*Instructions for the task*: Write out exactly the lines of the entries below from the one holding "return Matrix.Translation(eye) @" to the one holding "what is given", inclusive, and leave out all other lines.

*** Supplied records

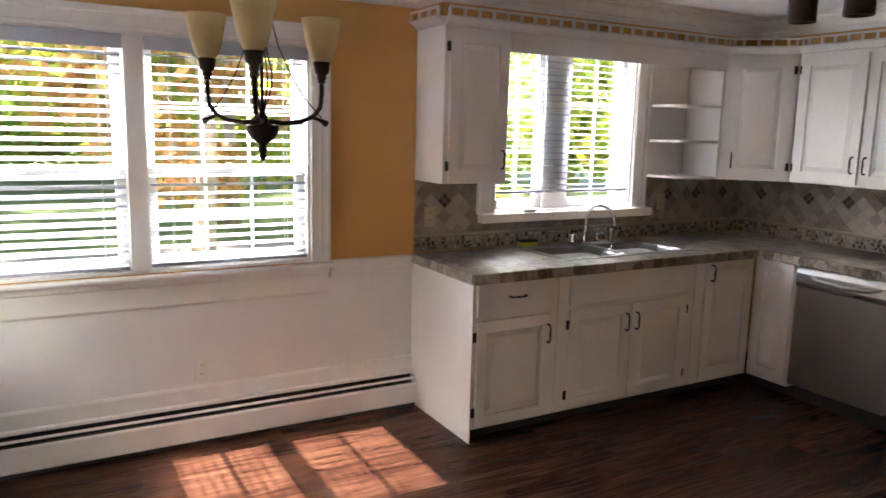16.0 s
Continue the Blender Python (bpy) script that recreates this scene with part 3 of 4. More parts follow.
def fan_bracket(u, s, ztop):
    """A quarter-fan spandrel in the opening's corner; s: the way it reaches along the wall."""
    t = thing("fan_bracket", (1.08, u, ztop - 0.3), "white fretwork fan bracket with turned spokes in the opening corner", "bracket", "fan brackets")
    x0, x1 = 1.069, 1.091
    def arc(name, r0, r1, a0=0, a1=90, steps=18, wave=0.0):
        bm = bmesh.new()
        rings = []
        for k in range(steps + 1):
            a = radians(a0 + (a1 - a0) * k / steps)
            ring = [bm.verts.new((x, u + s * (0.018 + r * math.cos(a)), ztop - 0.018 - r * math.sin(a))) for x, r in ((x0, r0), (x1, r0), (x1, r1), (x0, r1))]
            rings.append(ring)
        for p, q in zip(rings, rings[1:]):
            for k in range(4):
                bm.faces.new((p[k], p[(k + 1) % 4], q[(k + 1) % 4], q[k]))
        bm.faces.new(rings[0])
        bm.faces.new(rings[-1][::-1])
        part(name, bm, M_TRIM, t)
    arc("inner_arc", 0.055, 0.085)
    arc("outer_arc", 0.235, 0.27)
    y0, y1 = sorted((u, u + s * 0.32))
    block("top_bar", (x0 - 0.003, x1 + 0.003, y0, y1, ztop - 0.02, ztop), M_TRIM, t)
    y0, y1 = sorted((u, u + s * 0.022))
    block("side_bar", (x0 - 0.003, x1 + 0.003, y0, y1, ztop - 0.32, ztop - 0.02), M_TRIM, t)
    for cy, cz in ((0.292, 0.034), (0.034, 0.292)):
        bm = bmesh.new()
        bmesh.ops.create_cone(bm, cap_ends=True, segments=10, radius1=0.017, radius2=0.017, depth=0.022, matrix=Matrix.Translation((1.08, u + s * cy, ztop - cz)) @ Matrix.Rotation(radians(90), 4, "Y"))
        part("scroll_tip", bm, M_TRIM, t)
    for a in (13, 29, 45, 61, 77):
        c, d = math.cos(radians(a)), math.sin(radians(a))
        bm = bmesh.new()
        tube(bm, [(1.08, u + s * (0.018 + r * c), ztop - 0.018 - r * d) for r in (0.08, 0.1, 0.16, 0.21, 0.24)], [0.005, 0.0035, 0.006, 0.0065, 0.005], 6)
        part("spoke", bm, M_TRIM, t, smooth=True)
fan_bracket(W_OP[0] + 0.012, 1, W_OP[3] - 0.012)
fan_bracket(W_OP[1] - 0.012, -1, W_OP[3] - 0.012)

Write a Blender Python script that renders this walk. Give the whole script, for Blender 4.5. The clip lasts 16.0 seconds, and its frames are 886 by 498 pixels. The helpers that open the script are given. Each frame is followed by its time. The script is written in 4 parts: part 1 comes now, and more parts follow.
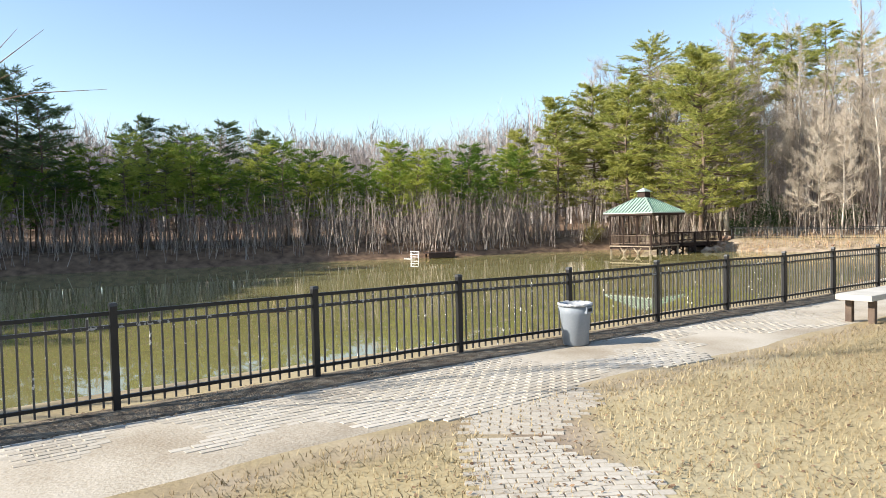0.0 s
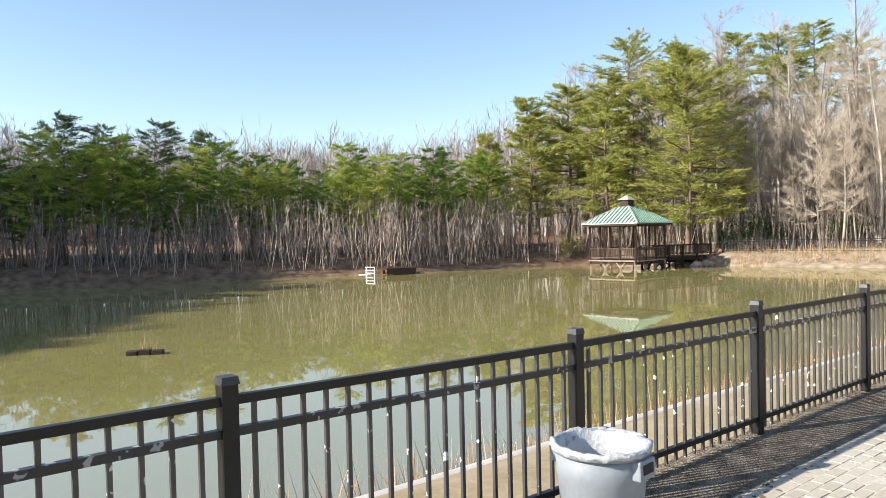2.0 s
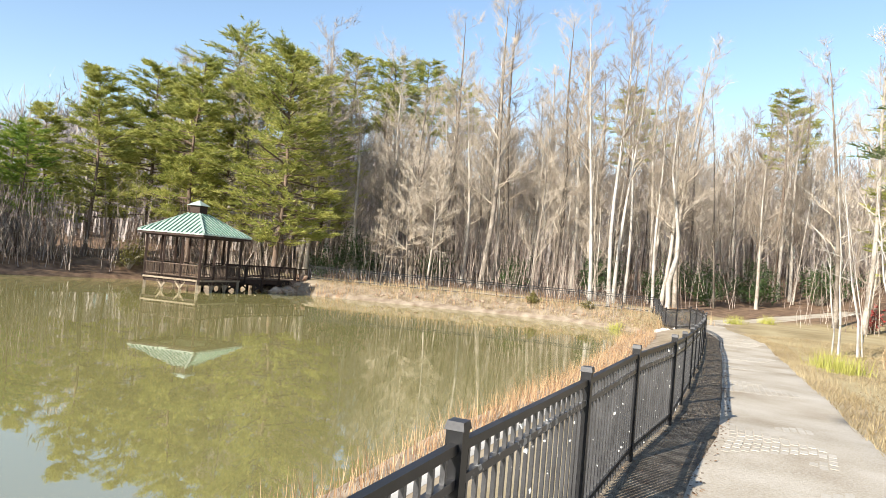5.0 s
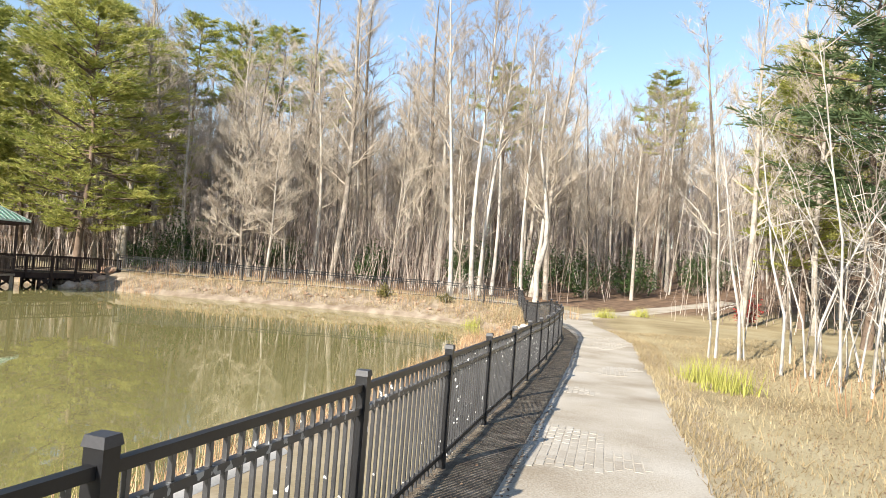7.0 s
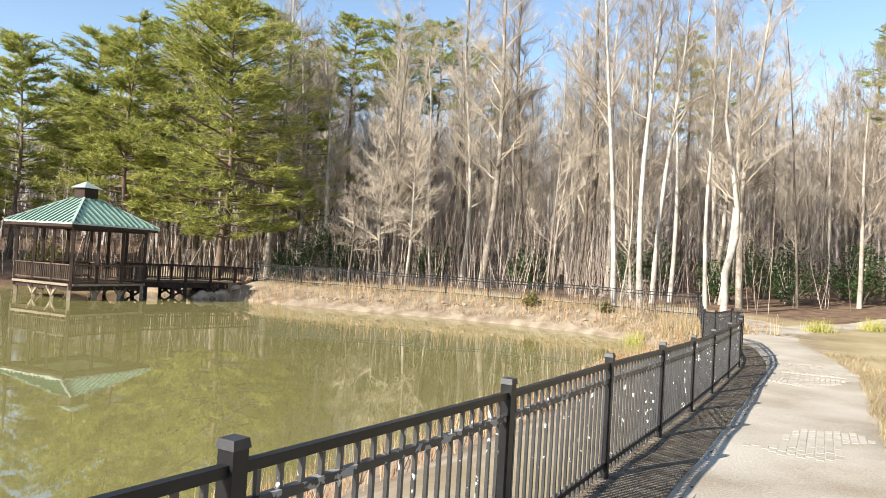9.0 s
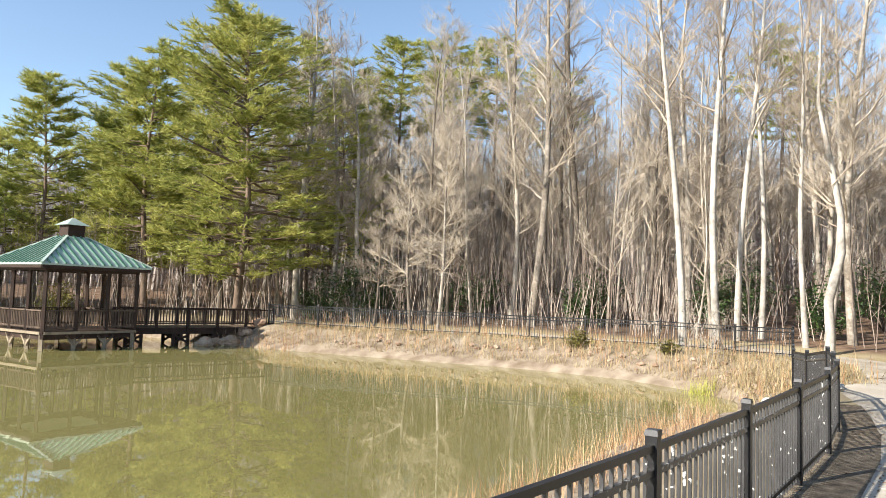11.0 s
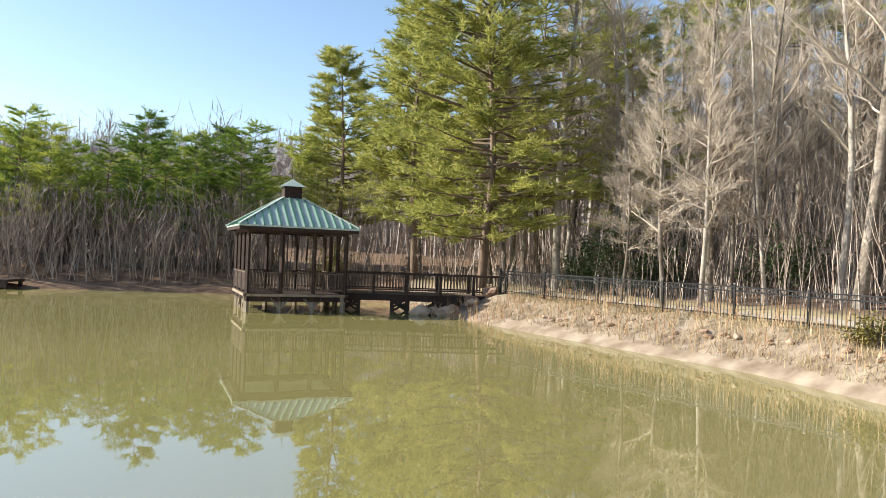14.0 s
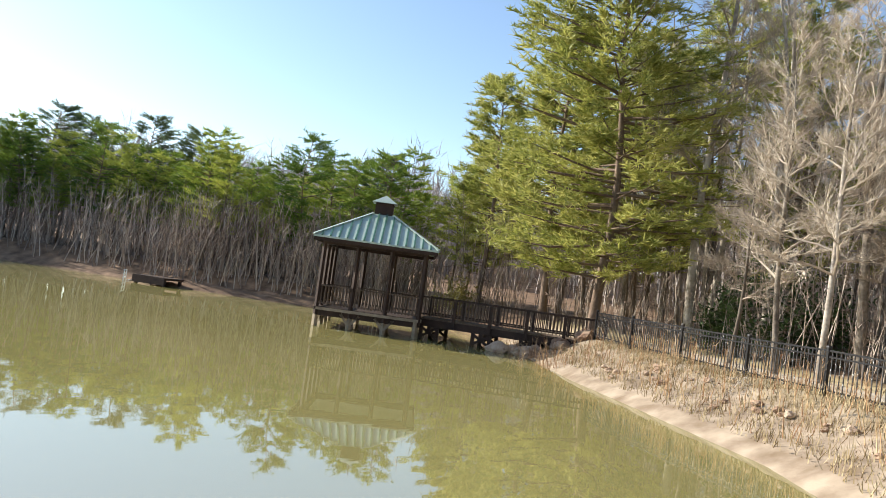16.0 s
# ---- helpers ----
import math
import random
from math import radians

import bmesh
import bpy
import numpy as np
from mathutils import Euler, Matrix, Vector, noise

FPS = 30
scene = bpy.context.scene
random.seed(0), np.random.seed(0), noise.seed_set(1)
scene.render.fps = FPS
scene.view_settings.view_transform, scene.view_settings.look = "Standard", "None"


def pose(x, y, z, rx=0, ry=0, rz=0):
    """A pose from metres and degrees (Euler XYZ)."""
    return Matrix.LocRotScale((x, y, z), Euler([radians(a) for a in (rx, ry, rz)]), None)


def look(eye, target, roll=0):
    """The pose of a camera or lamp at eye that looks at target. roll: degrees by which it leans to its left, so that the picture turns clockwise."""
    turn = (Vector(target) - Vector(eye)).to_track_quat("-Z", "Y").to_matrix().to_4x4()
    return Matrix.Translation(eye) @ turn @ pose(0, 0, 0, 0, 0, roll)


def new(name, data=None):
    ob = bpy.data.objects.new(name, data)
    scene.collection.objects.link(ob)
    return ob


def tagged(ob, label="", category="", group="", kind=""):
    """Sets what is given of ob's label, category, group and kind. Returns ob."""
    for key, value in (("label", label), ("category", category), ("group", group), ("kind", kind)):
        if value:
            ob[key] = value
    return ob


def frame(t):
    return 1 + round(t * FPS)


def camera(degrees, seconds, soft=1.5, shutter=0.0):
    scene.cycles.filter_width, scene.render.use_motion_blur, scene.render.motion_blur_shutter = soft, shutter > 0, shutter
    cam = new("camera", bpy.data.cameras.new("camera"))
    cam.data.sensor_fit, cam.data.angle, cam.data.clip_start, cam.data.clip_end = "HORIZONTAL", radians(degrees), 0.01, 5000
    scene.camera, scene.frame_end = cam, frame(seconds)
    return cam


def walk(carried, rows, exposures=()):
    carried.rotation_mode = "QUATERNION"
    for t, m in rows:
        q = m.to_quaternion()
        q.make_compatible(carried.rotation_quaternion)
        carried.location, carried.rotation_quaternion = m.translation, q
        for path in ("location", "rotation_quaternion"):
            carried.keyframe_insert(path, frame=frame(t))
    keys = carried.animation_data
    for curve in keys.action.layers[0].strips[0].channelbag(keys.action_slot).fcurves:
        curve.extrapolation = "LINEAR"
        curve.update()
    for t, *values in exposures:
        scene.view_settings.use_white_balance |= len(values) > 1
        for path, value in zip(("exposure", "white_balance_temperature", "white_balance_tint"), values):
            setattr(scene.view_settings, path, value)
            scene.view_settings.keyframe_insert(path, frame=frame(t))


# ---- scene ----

******

*Solution for this exercise*:
    return Matrix.Translation(eye) @ turn @ pose(0, 0, 0, 0, 0, roll)


def new(name, data=None):
    ob = bpy.data.objects.new(name, data)
    scene.collection.objects.link(ob)
    return ob


def tagged(ob, label="", category="", group="", kind=""):
    """Sets what is given of ob's label, category, group and kind. Returns ob."""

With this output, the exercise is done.